| Provided information |
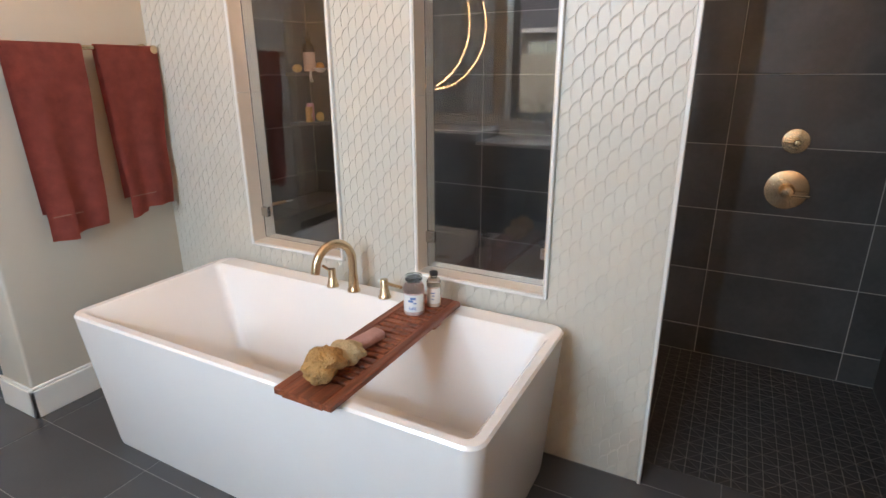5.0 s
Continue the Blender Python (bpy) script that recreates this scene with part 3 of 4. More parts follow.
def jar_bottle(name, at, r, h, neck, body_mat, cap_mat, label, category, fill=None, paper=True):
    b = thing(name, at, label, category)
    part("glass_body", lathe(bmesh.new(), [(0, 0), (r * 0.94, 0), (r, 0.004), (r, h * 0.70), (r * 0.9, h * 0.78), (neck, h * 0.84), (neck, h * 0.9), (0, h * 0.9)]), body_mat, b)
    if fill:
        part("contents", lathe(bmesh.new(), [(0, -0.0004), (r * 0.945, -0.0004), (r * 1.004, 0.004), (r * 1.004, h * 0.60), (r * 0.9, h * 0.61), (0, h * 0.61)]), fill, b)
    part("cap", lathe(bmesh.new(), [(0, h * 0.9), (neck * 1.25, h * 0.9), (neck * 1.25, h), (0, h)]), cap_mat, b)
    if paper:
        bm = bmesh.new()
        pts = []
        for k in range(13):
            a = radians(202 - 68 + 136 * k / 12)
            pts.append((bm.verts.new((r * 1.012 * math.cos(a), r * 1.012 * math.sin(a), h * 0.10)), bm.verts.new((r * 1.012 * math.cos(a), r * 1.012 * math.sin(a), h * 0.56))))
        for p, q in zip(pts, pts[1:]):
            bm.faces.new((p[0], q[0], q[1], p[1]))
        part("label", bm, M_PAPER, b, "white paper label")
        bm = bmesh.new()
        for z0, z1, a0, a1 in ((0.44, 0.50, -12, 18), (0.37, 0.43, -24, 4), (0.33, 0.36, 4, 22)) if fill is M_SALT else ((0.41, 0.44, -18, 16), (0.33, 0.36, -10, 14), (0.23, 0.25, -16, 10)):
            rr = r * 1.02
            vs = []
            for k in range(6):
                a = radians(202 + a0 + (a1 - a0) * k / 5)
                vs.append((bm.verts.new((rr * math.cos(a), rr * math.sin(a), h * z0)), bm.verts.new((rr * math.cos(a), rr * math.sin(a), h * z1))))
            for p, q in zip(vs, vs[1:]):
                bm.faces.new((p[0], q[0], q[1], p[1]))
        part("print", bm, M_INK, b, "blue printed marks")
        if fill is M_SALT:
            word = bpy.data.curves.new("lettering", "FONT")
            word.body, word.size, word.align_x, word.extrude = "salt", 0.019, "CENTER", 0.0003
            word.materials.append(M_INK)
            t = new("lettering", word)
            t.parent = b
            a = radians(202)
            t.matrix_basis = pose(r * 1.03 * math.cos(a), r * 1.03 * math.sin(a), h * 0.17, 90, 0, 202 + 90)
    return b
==
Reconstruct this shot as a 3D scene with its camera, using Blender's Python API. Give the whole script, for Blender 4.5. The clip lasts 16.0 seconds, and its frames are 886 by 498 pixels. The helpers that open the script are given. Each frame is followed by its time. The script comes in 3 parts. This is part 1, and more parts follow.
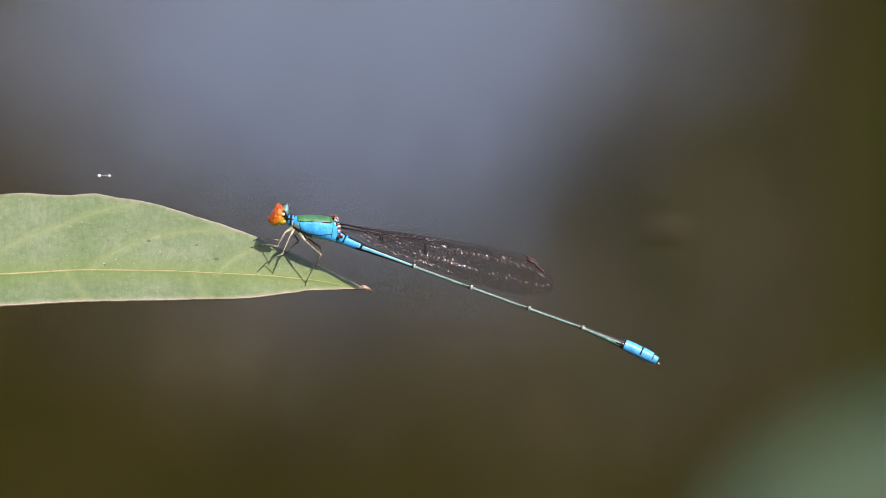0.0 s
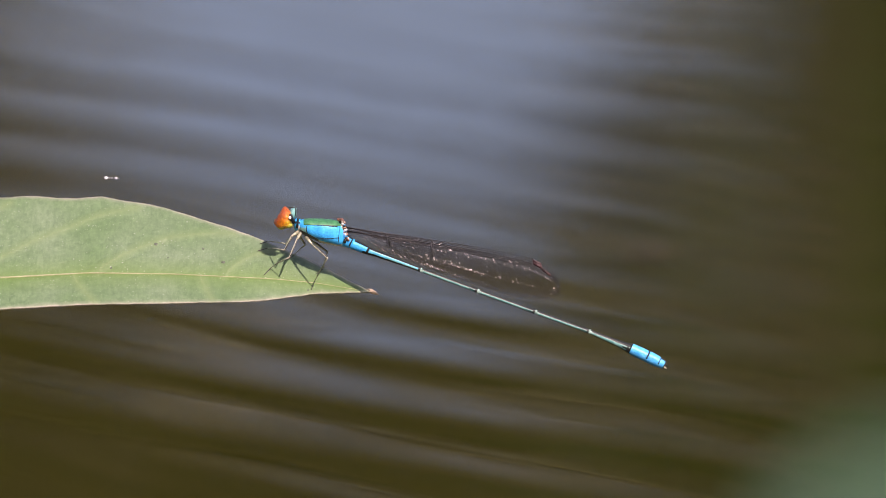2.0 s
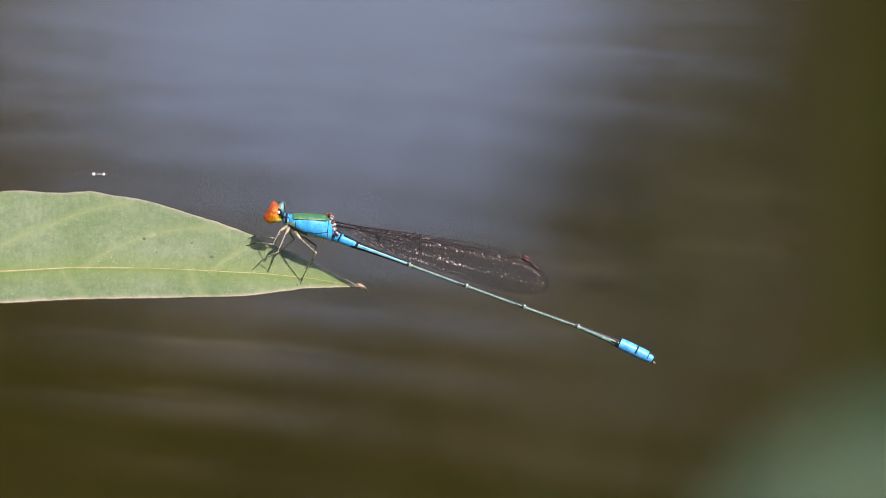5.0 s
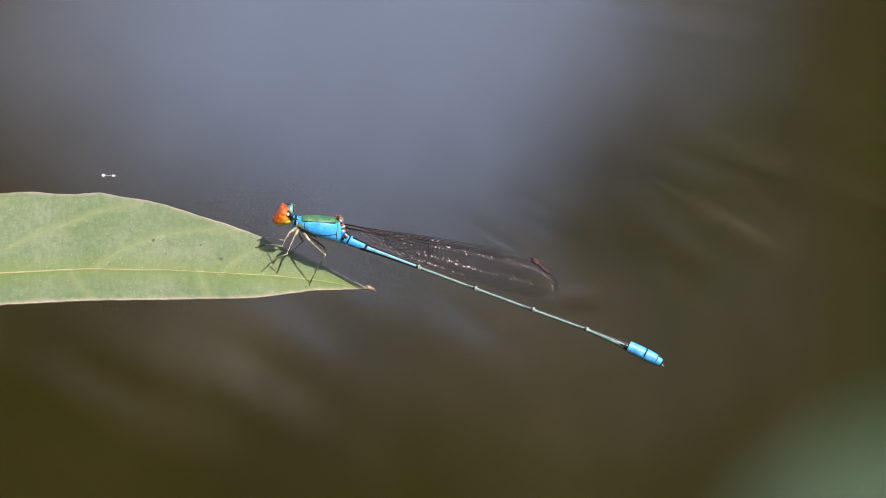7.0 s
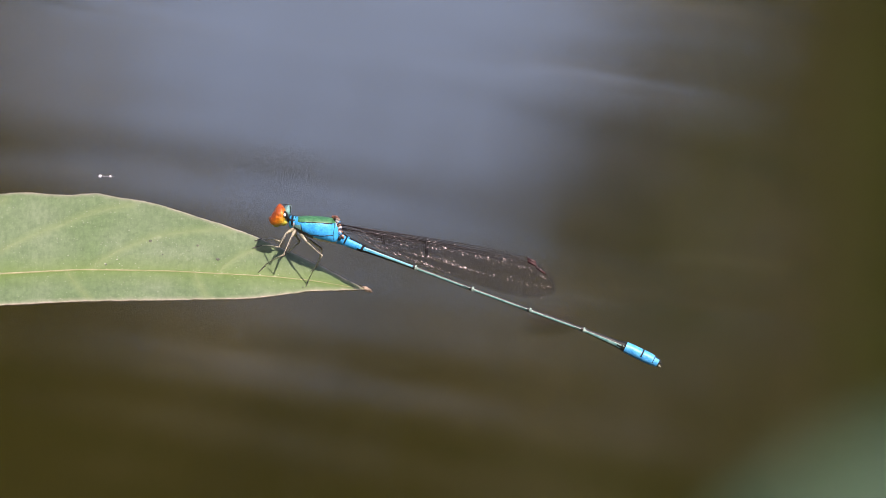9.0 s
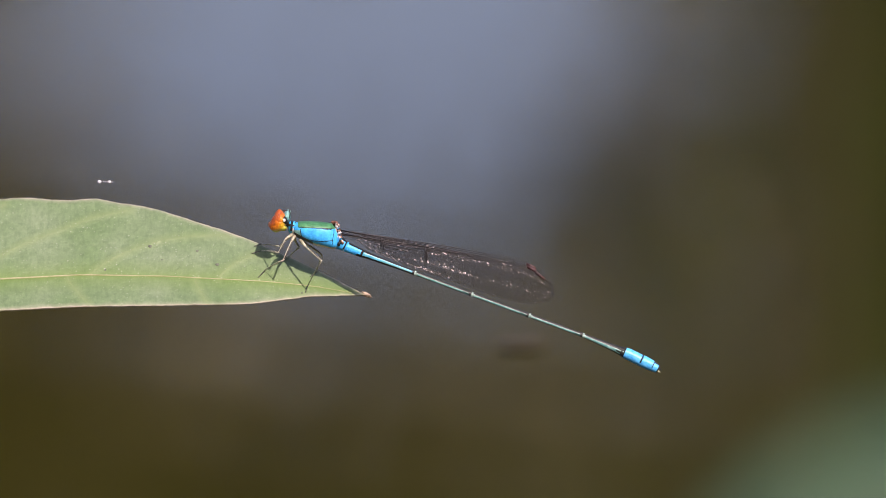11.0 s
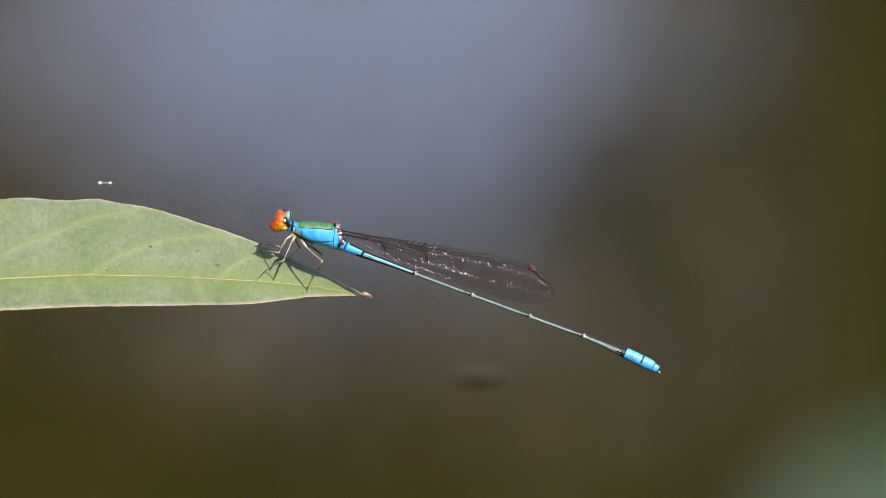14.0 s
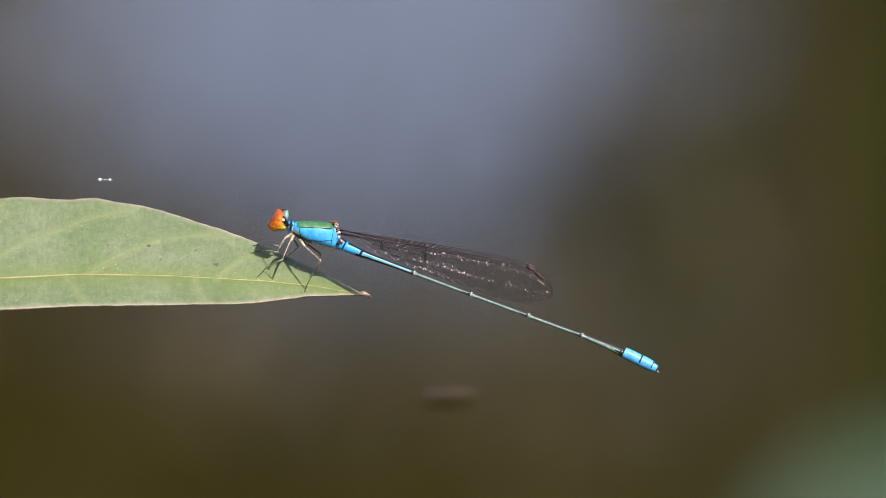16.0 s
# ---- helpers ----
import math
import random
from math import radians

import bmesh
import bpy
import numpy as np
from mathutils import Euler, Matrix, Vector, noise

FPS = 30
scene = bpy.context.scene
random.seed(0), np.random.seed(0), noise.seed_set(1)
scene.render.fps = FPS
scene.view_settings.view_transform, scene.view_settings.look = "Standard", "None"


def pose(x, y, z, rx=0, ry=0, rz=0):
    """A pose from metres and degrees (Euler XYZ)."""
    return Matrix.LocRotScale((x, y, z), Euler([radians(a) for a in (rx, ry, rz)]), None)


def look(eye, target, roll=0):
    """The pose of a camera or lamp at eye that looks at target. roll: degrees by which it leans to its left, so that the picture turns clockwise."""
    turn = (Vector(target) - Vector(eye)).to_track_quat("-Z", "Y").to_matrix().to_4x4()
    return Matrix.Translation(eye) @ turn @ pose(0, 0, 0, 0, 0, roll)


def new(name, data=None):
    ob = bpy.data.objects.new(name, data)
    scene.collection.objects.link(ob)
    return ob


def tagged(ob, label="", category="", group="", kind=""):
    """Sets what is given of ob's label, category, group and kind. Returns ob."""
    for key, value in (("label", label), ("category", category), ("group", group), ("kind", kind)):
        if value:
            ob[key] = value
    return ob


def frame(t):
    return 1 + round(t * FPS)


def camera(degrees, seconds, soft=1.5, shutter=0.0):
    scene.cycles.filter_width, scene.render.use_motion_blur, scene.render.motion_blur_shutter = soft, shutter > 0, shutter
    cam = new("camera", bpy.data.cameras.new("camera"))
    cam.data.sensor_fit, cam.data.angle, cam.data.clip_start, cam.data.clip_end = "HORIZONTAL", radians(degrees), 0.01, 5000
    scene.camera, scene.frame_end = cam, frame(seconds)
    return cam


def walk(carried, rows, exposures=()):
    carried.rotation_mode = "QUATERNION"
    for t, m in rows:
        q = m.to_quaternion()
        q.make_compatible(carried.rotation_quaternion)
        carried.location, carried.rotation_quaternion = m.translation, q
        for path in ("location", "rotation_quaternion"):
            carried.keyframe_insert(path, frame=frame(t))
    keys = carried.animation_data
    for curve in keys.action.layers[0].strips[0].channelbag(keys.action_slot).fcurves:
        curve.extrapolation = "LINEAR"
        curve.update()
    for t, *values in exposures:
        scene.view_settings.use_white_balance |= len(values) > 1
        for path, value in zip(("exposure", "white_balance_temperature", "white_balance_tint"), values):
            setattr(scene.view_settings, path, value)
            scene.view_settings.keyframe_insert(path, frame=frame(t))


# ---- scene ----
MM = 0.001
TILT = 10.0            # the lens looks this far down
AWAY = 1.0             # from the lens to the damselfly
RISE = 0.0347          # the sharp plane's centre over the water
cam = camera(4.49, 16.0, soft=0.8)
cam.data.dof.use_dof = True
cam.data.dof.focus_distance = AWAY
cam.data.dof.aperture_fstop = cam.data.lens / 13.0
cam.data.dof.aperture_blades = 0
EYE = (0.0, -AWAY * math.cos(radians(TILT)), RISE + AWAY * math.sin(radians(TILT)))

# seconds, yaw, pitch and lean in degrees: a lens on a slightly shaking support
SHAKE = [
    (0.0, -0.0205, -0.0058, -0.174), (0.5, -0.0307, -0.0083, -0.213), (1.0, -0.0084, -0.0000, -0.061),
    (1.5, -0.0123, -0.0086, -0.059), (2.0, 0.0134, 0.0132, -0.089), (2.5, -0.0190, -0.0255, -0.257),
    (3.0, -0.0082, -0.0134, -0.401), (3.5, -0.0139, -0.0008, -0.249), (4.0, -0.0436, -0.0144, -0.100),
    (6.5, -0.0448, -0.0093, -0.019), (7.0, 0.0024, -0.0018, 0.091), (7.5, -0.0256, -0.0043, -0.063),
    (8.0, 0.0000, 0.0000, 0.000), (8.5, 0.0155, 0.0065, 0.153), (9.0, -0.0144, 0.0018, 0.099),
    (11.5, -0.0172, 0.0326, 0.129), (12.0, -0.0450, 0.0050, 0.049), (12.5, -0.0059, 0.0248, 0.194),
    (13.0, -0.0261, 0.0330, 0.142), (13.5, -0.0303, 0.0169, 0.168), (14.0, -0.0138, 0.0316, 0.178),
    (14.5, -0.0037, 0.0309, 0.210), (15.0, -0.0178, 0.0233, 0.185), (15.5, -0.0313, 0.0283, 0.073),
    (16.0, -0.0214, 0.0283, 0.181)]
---
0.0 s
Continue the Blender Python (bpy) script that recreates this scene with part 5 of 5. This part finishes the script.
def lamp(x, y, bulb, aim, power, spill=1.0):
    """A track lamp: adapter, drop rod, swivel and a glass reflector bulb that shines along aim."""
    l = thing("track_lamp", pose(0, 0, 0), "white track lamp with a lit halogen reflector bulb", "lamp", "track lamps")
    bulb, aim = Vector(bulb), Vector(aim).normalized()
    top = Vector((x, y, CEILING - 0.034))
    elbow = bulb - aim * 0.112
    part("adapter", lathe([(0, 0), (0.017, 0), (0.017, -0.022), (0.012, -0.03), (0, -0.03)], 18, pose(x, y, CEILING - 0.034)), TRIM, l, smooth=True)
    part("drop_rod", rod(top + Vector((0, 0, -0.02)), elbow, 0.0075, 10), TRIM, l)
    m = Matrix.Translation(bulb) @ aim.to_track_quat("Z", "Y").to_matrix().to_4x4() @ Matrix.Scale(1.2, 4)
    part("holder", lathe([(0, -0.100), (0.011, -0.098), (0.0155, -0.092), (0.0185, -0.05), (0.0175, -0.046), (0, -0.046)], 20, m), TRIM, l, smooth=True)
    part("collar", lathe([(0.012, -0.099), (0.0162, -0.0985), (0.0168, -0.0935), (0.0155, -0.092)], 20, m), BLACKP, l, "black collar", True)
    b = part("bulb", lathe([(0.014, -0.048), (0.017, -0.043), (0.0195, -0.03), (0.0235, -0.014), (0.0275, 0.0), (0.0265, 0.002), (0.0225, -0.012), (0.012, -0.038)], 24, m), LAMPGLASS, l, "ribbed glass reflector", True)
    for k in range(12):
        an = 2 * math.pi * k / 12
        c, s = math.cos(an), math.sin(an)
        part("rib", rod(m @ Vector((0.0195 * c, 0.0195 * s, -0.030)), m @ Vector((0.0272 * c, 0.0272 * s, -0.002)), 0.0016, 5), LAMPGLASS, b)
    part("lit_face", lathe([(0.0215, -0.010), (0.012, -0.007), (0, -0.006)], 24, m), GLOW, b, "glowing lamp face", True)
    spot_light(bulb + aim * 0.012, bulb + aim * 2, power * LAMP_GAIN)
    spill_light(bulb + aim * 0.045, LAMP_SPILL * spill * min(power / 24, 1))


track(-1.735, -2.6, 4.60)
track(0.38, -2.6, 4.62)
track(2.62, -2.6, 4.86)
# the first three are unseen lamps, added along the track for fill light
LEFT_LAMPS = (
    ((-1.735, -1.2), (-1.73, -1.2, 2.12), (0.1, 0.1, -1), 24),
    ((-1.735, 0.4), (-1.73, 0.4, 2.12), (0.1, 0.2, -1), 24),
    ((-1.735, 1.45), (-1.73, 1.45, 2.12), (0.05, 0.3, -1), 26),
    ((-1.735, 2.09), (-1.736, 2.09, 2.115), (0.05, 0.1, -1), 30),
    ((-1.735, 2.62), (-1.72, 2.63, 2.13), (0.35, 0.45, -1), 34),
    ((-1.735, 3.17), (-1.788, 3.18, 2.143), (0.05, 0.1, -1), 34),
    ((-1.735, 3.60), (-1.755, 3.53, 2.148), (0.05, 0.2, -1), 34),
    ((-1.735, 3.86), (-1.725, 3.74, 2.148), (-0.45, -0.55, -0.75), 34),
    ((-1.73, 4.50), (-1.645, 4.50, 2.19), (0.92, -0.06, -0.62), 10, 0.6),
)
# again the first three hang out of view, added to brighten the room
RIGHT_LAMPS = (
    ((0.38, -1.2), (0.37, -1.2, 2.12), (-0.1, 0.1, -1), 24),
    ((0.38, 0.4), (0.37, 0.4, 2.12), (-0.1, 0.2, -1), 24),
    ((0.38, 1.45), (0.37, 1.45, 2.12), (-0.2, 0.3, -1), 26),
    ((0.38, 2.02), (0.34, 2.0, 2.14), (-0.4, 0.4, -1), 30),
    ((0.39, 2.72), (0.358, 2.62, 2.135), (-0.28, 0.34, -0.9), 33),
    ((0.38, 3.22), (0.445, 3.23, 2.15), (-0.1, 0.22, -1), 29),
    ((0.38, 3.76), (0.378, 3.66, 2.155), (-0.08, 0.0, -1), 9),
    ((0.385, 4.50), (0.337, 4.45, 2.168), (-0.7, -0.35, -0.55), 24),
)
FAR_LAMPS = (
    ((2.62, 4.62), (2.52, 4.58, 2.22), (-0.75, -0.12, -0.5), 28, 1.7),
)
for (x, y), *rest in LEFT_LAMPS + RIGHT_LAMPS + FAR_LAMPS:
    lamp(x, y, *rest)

| Exercise details |
Exactly reproduce the stretch from the line with "ob[key] = value" through the line with "radians(degrees), 0.01, 5000", including both ends and nothing else.

| Exercise output |
            ob[key] = value
    return ob


def frame(t):
    return 1 + round(t * FPS)


def camera(degrees, seconds, soft=1.5, shutter=0.0):
    scene.cycles.filter_width, scene.render.use_motion_blur, scene.render.motion_blur_shutter = soft, shutter > 0, shutter
    cam = new("camera", bpy.data.cameras.new("camera"))
    cam.data.sensor_fit, cam.data.angle, cam.data.clip_start, cam.data.clip_end = "HORIZONTAL", radians(degrees), 0.01, 5000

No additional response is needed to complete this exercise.